* [SHORT EXERCISE]
Transcribe every line exactly. Leave the pictures behind.

** Start of DATA EXCERPT **

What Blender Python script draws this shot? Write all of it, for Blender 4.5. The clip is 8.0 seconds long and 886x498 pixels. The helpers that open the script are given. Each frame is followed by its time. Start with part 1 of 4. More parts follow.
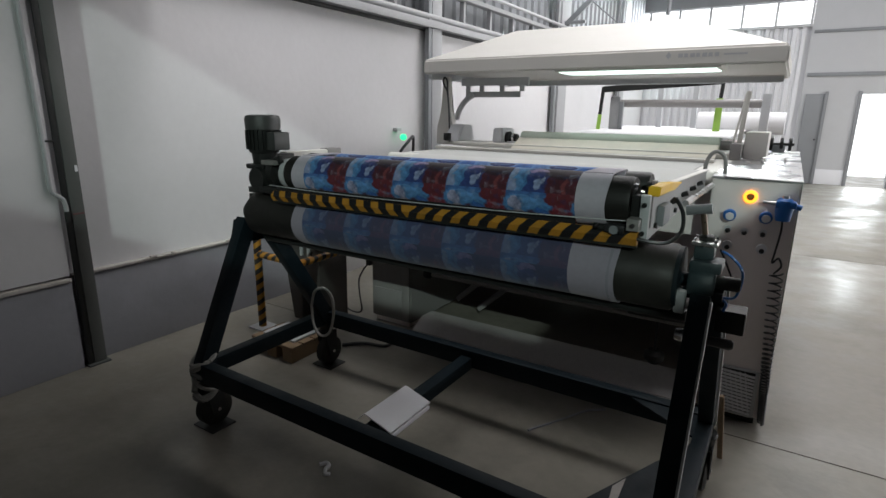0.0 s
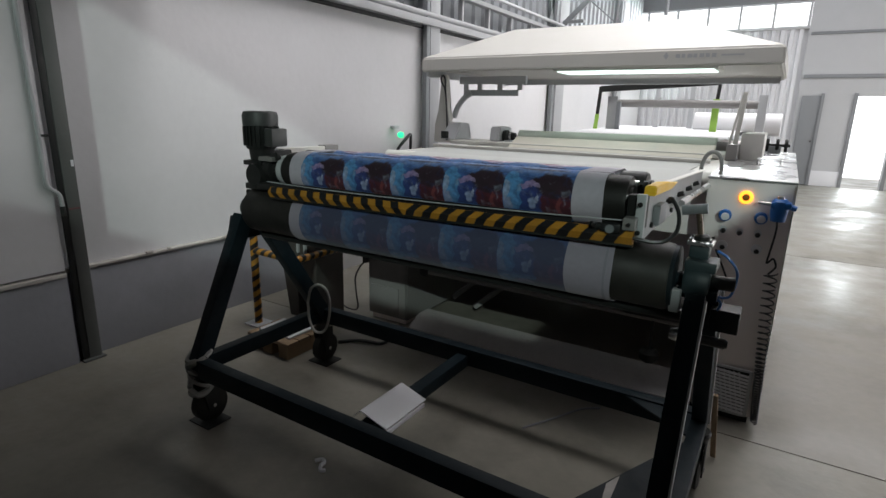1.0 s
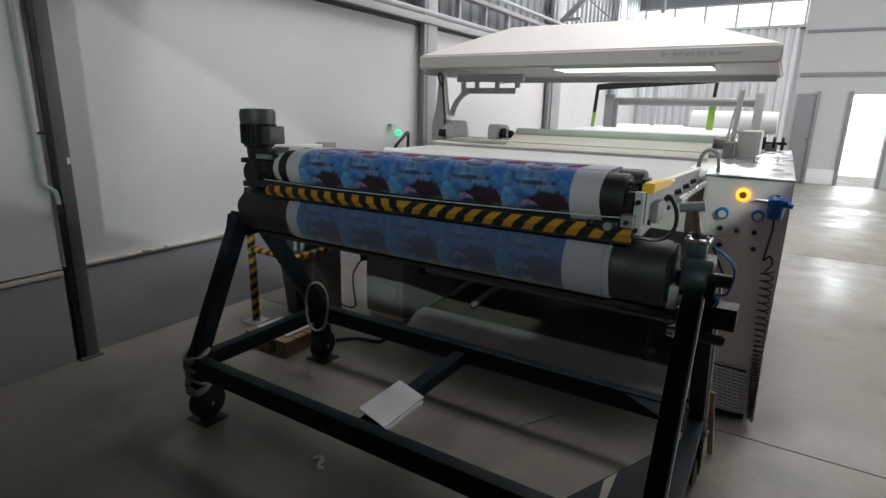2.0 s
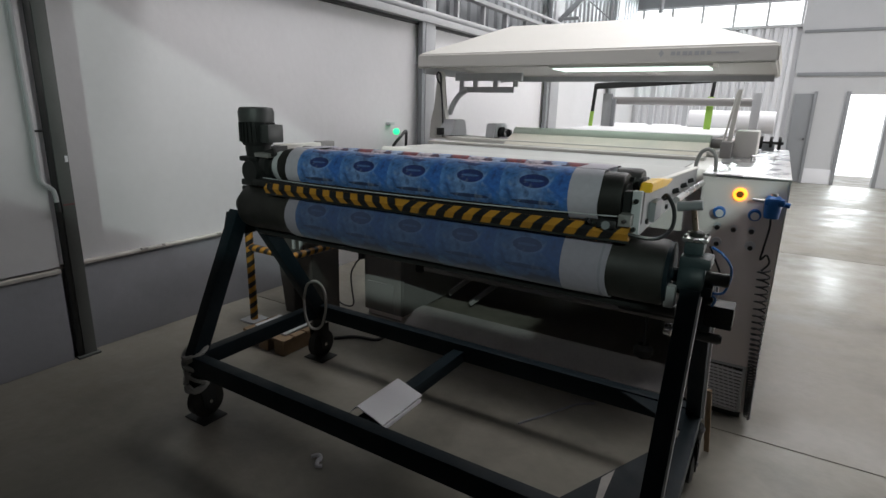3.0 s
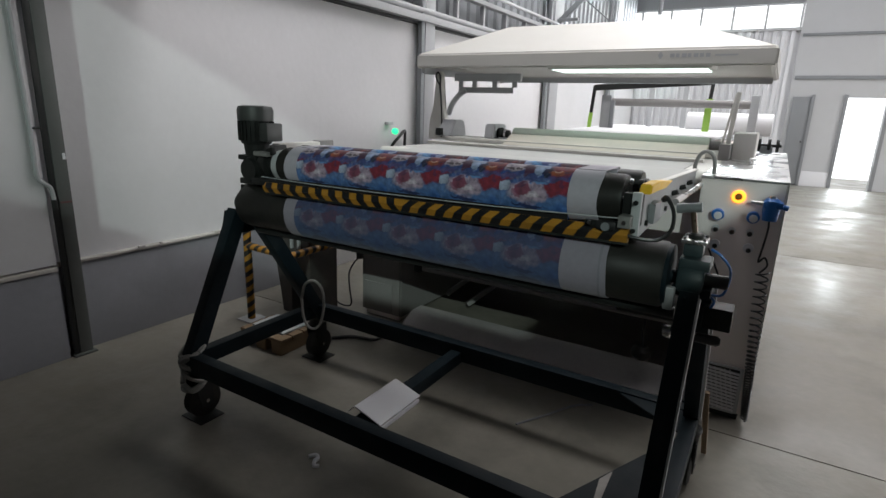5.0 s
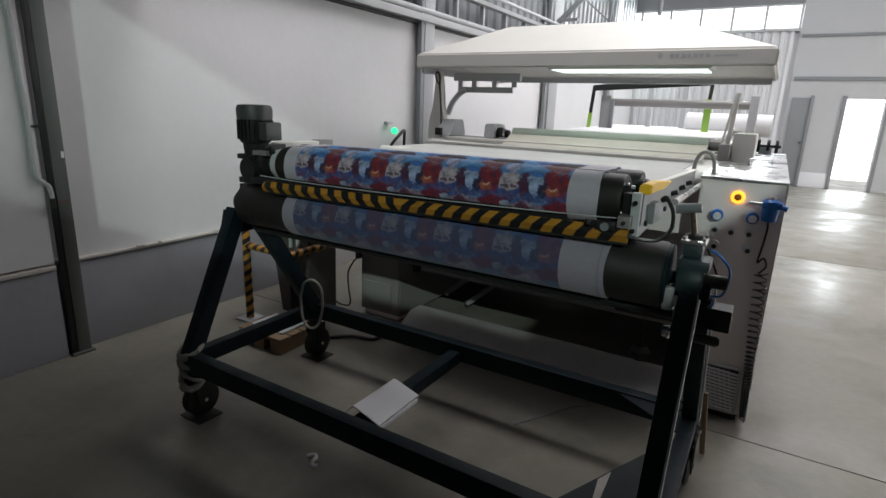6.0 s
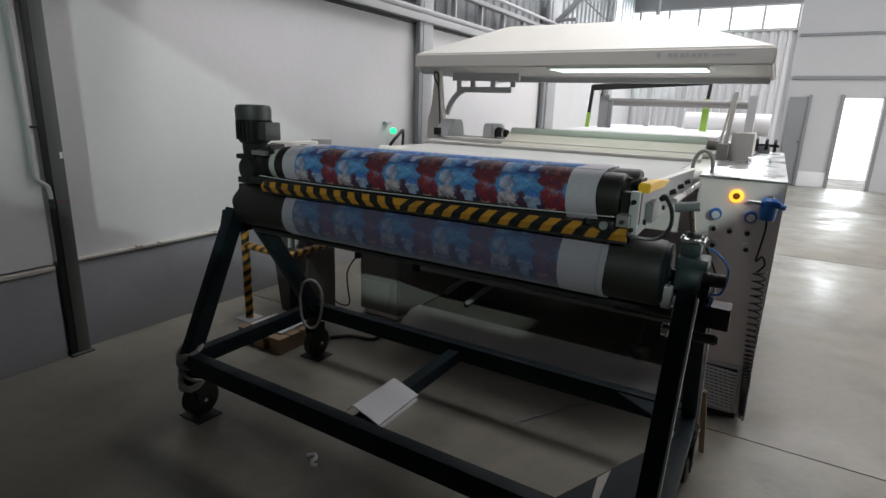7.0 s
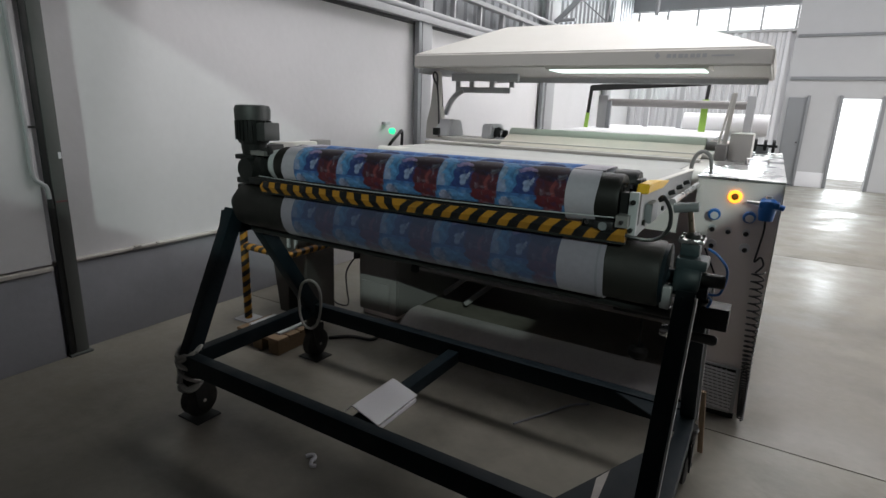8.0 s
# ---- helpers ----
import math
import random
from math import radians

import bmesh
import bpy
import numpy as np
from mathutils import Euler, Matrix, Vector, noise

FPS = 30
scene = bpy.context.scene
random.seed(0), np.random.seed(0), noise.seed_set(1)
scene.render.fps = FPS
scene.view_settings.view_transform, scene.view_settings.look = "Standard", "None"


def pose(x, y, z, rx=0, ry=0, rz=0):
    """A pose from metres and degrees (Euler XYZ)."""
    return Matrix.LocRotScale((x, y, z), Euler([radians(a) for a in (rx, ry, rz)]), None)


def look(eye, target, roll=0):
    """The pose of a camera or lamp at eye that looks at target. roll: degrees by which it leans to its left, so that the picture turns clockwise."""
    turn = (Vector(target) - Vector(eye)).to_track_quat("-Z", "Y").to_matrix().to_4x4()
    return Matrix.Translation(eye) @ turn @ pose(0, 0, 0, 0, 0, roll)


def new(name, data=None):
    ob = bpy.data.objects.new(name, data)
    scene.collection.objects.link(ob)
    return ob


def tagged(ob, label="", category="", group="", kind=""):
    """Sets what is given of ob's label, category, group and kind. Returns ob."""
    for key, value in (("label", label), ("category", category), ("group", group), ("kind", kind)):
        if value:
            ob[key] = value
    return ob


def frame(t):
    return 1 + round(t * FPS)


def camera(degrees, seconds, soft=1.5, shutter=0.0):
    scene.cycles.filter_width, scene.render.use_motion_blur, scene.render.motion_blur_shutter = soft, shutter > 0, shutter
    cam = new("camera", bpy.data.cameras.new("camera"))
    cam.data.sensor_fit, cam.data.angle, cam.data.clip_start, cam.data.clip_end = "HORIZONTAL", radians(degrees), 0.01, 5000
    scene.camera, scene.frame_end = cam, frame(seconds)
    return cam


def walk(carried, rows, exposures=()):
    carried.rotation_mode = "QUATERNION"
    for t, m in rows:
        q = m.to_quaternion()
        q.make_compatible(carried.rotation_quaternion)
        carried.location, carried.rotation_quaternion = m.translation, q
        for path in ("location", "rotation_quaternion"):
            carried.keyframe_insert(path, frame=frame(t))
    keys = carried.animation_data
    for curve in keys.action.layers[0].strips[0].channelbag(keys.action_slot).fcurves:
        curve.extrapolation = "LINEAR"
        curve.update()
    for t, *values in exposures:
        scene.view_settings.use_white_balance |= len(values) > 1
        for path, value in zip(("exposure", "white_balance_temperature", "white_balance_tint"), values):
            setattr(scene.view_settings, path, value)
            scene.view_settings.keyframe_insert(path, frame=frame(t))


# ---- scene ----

** End of DATA EXCERPT **

* [EXPECTED OUTPUT]
What Blender Python script draws this shot? Write all of it, for Blender 4.5. The clip is 8.0 seconds long and 886x498 pixels. The helpers that open the script are given. Each frame is followed by its time. Start with part 1 of 4. More parts follow.
0.0 s
1.0 s
2.0 s
3.0 s
5.0 s
6.0 s
7.0 s
8.0 s
# ---- helpers ----
import math
import random
from math import radians

import bmesh
import bpy
import numpy as np
from mathutils import Euler, Matrix, Vector, noise

FPS = 30
scene = bpy.context.scene
random.seed(0), np.random.seed(0), noise.seed_set(1)
scene.render.fps = FPS
scene.view_settings.view_transform, scene.view_settings.look = "Standard", "None"


def pose(x, y, z, rx=0, ry=0, rz=0):
    """A pose from metres and degrees (Euler XYZ)."""
    return Matrix.LocRotScale((x, y, z), Euler([radians(a) for a in (rx, ry, rz)]), None)


def look(eye, target, roll=0):
    """The pose of a camera or lamp at eye that looks at target. roll: degrees by which it leans to its left, so that the picture turns clockwise."""
    turn = (Vector(target) - Vector(eye)).to_track_quat("-Z", "Y").to_matrix().to_4x4()
    return Matrix.Translation(eye) @ turn @ pose(0, 0, 0, 0, 0, roll)


def new(name, data=None):
    ob = bpy.data.objects.new(name, data)
    scene.collection.objects.link(ob)
    return ob


def tagged(ob, label="", category="", group="", kind=""):
    """Sets what is given of ob's label, category, group and kind. Returns ob."""
    for key, value in (("label", label), ("category", category), ("group", group), ("kind", kind)):
        if value:
            ob[key] = value
    return ob


def frame(t):
    return 1 + round(t * FPS)


def camera(degrees, seconds, soft=1.5, shutter=0.0):
    scene.cycles.filter_width, scene.render.use_motion_blur, scene.render.motion_blur_shutter = soft, shutter > 0, shutter
    cam = new("camera", bpy.data.cameras.new("camera"))
    cam.data.sensor_fit, cam.data.angle, cam.data.clip_start, cam.data.clip_end = "HORIZONTAL", radians(degrees), 0.01, 5000
    scene.camera, scene.frame_end = cam, frame(seconds)
    return cam


def walk(carried, rows, exposures=()):
    carried.rotation_mode = "QUATERNION"
    for t, m in rows:
        q = m.to_quaternion()
        q.make_compatible(carried.rotation_quaternion)
        carried.location, carried.rotation_quaternion = m.translation, q
        for path in ("location", "rotation_quaternion"):
            carried.keyframe_insert(path, frame=frame(t))
    keys = carried.animation_data
    for curve in keys.action.layers[0].strips[0].channelbag(keys.action_slot).fcurves:
        curve.extrapolation = "LINEAR"
        curve.update()
    for t, *values in exposures:
        scene.view_settings.use_white_balance |= len(values) > 1
        for path, value in zip(("exposure", "white_balance_temperature", "white_balance_tint"), values):
            setattr(scene.view_settings, path, value)
            scene.view_settings.keyframe_insert(path, frame=frame(t))


# ---- scene ----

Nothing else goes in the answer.